Algumas soluções para este novo paradigma para o setor elétrico já vêm sendo discutidas e implantadas no mundo, em diferentes estágios de maturidade: (i) complementação com fontes controláveis de geração, como produção termelétrica convencional despachada na base ou usinas termelétricas de partida rápida; (ii) tecnologias de armazenamento de energia; (iii) gerenciamento de demanda, (iv) desenvolvimento de modelos computacionais de previsão e otimização dos recursos energéticos, dentre outras.
O aumento da intermitência na matriz brasileira exigirá a complementação da geração de energia com outras fontes controláveis e despacháveis para garantir o fornecimento quando a produção das usinas intermitentes diminuírem de forma brusca, seja por um período sazonal ou ao longo do dia. Neste contexto, a inserção de termelétricas despachada na base pode auxiliar na confiabilidade do sistema, atendendo a carga em longos períodos (sazonal, anual ou plurianual) e liberando a geração hidráulica controlável (com reservatórios de acumulação) para assumir o atendimento das variações de carga com a modulação de despacho.
Uma segunda forma de complementação térmica para compensar as bruscas oscilações de geração seria a maior participação de termelétricas de partida rápida, com contratos de gás natural mais flexíveis. Para isto, serão necessárias adequações na regulação do gás, alinhadas à exigência de despachos térmicos mais aderentes à complementação das fontes intermitentes. As atuais estruturas contratuais de gás, com elevados índices de take/ship-or-pay, inviabilizam a existência de térmicas que tenham a flexibilidade operativa para este fim.
No campo do armazenamento, o desenvolvimento de baterias de alta eficiência e baixo custo vem avançando rapidamente em diferentes partes do mundo. Nos EUA por exemplo, a capacidade de armazenamento de energia em baterias tem a expectativa de chegar a 1,1 GW em 2019, de acordo com informações do Departamento de Energia americano. Em paralelo, previsões de mercado sinalizam que o custo de armazenamento por kWh das baterias de íon de lítio irá cair na próxima década, passando dos US$ 315 atuais para US$ 100, em 2025, segundo estudo da KPMG. No Brasil, a Chamada de Projeto de P&D Estratégico nº 021/2016 da Agência Nacional de Energia Elétrica, voltada para o estudo de novas tecnologias de armazenamento de energia, conta com a participação de 97 empresas.
Em termos de gerenciamento de demanda, modelos de cobrança e tarifas diferenciadas dependendo do horário de utilização abrandariam a necessidade de adição de novas capacidades de oferta para atendimento dos picos de consumo. Uma inciativa do regulador nesta direção é a criação de tarifa branca para o consumidor residencial, que reflete o sinal tarifário diferenciado ao longo do dia. Um modelo tarifário estruturado de forma mais aderente à variação da oferta e demanda na escala horária teria a capacidade de distribuir o consumo de energia de forma mais uniforme ao longo do dia, com efeito benéfico para os consumidores brasileiros na forma de tarifas mais justas conforme o perfil de consumo.

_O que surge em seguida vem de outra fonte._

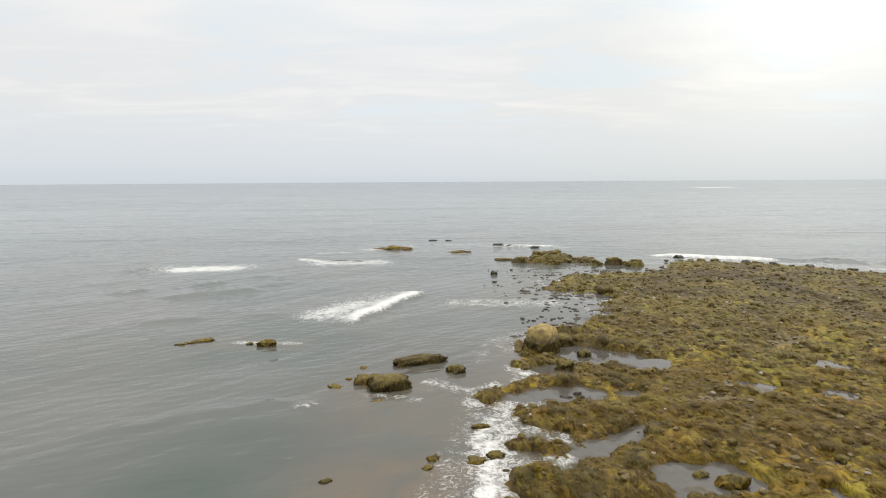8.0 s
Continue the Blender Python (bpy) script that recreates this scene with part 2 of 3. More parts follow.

Por último, mas não menos importante, a melhor compreensão das características intrínsecas da variabilidade e das incertezas associadas às fontes intermitentes na produção de energia se tornará cada vez mais importante para o planejamento da operação do SIN. No caso brasileiro, os esforços na descrição estatística dos regimes de ventos e na melhoria das previsões proporcionarão maior confiabilidade para explorar as vantagens de uma matriz elétrica mais diversificada, permitindo o planejamento antecipado e ao menor custo de geração.
Neste sentido, os agentes do setor vêm desenvolvendo, em parceria com o ONS, um projeto de P&D específico para este tema, o SMART-SEN: trata-se de um modelo de simulação do sistema elétrico nacional com a presença de geração renovável intermitente, cujo objetivo é estudar os impactos da inserção crescente destas novas tecnologias de geração renovável na matriz brasileira.
Em suma, para que a crescente participação de fontes renováveis aconteça de forma equilibrada e sem sobressaltos, é preciso avaliar os impactos da inserção da intermitência na matriz e estudar alternativas que permitam aproveitar de forma eficiente a sinergia entre as diferentes fontes de geração. Assim, serão necessárias constantes adaptações nos modelos operacionais para capturar as características individuais e complementares destas fontes, otimizar os recursos energéticos e prover maior eficiência econômica nos custos de operação. Ao viabilizar de forma segura e consistente o aumento das renováveis na matriz, o setor elétrico brasileiro dará uma importante contribuição para mitigar os impactos ao meio ambiente, em linha com os compromissos internacionais assumidos pelo País para o desenvolvimento econômico sustentável.